A jumbee is not a type of drink you can buy at Jamba Juice, as I had assumed. In actuality, a jumbee is a type of ghost or phantom that haunts a Caribbean island. Sometimes the jumbees are good, in which case they are called moko jumbee but must of the time they are bad guys who just want to cause trouble, much like Peeves from Harry Potter.
The Jumbee by Pamela Keyes is a re-telling of the Phantom of the Opera. The premise being that a bright young new girl, Esti, moves to the Caribbean after the death of her famous actor father. Esti immediately takes to the stage, after which an inordinate amount of accidents keep happening to the people around her. Of course, the locals think the stage is haunted by a jumbee. Esti then begins to fall head over heels for a voice that guides her and performs Shakespeare with her.
I will say my experience with Phantom of the Opera is limited to seeing the movie like 3 times. And, hey, that movie… pretty good. (Or else I have bad taste, but okay Girard FREAKIN Butler as the Phantom, don’t hate all up on me). Really, the only thing I can think of off the top of my head is that song that people play on Halloween with the organ. I am pretty sure that is from the musical.
For the most part, I quite enjoyed the Jumbee by Pamela Keyes. I was a bit skeptical, because the cover to me is not all that pretty. However, after the first 20 or so pages, once I got a feel for the plot, I really got into the story. The Jumbee by Pamela Keyes is divided into three acts, like a play. However, it’s not told in play form. The writing flows quite well. I have a tendency to get lost and confused when Shakespeare is involved (in The Jumbee they put on Romeo and Juliet), and I found myself able to understand the story unlike a certain other book that takes place in a theater, involves Shakespeare and a whole lot of confusion.
I enjoyed reading about Esti’s inner tourmoil as she tries to escape from her father’s shadow. Esti wants to make a name for herself on her own, not some family legacy. I like that sort of tenacity where people try to earn things on their own merits, not someone else’s accomplishments.
Of course, there is a love triangle.

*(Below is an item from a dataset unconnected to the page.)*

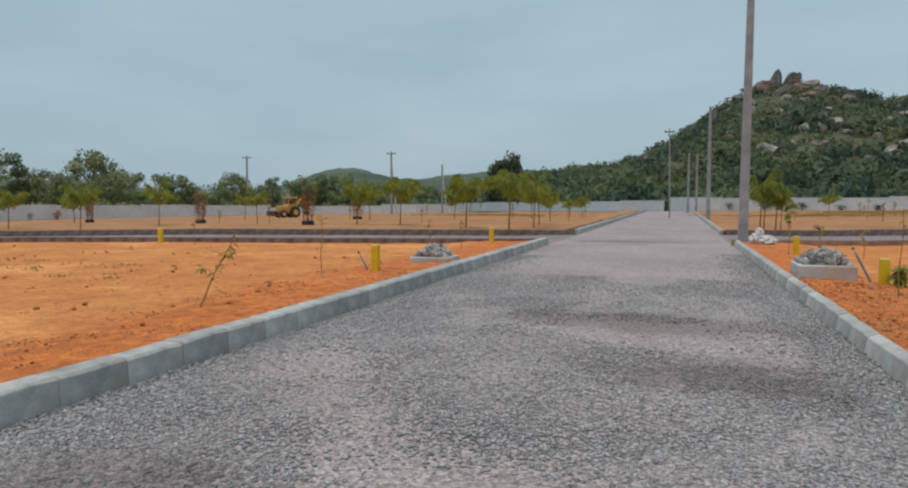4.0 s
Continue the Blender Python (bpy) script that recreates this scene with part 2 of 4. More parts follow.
# Paler, less saturated yellow for the top of the post only.
YELLOW_TOP = mat("pale_yellow_top", (0.74, 0.60, 0.16), (0.80, 0.70, 0.34), 20.0, 0.75, 80.0, 0.2, step=0.004)
BLACK_PAINT = mat("black_paint", (0.03, 0.026, 0.02), (0.06, 0.05, 0.03), 20.0, 0.7, 90.0, 0.0)
FADED_PAINT = mat("faded_brown_paint", (0.22, 0.13, 0.01), (0.42, 0.27, 0.02), 30.0, 0.7, 90.0, 0.0)
BLUE_PIPE = mat("blue_plastic_pipe", (0.005, 0.37, 0.56), (0.015, 0.46, 0.66), 8.0, 0.4, 60.0, 0.05)
GREEN_CAP = mat("green_plastic_cap", (0.01, 0.30, 0.22), (0.02, 0.38, 0.28), 12.0, 0.45, 60.0, 0.05)
DARK_PLASTIC = mat("black_plastic", (0.02, 0.018, 0.018), (0.055, 0.045, 0.045), 9.0, 0.5, 30.0, 0.4, step=0.008)
SLATE_PIPE = mat("grey_pipe", (0.14, 0.19, 0.22), (0.24, 0.30, 0.33), 9.0, 0.5, 40.0, 0.1)
STEM = mat("sapling_bark", (0.24, 0.12, 0.04), (0.42, 0.25, 0.085), 14.0, 0.85, 90.0, 0.3, step=0.004)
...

I won’t say much on that, as we all know love triangles have been done over and over. I’m not sure there’s a whole lot of new to add.
As for the take on Phantom of the Opera, I am no expert on the musical or the book, as you saw above, but I do think The Jumbee by Pamela Keyes adds a great new flavor to the story. It was quite an enchanting tale, and definitely a nice change of pace. Please, more books set in the theater, minus the crazy, dear publishers.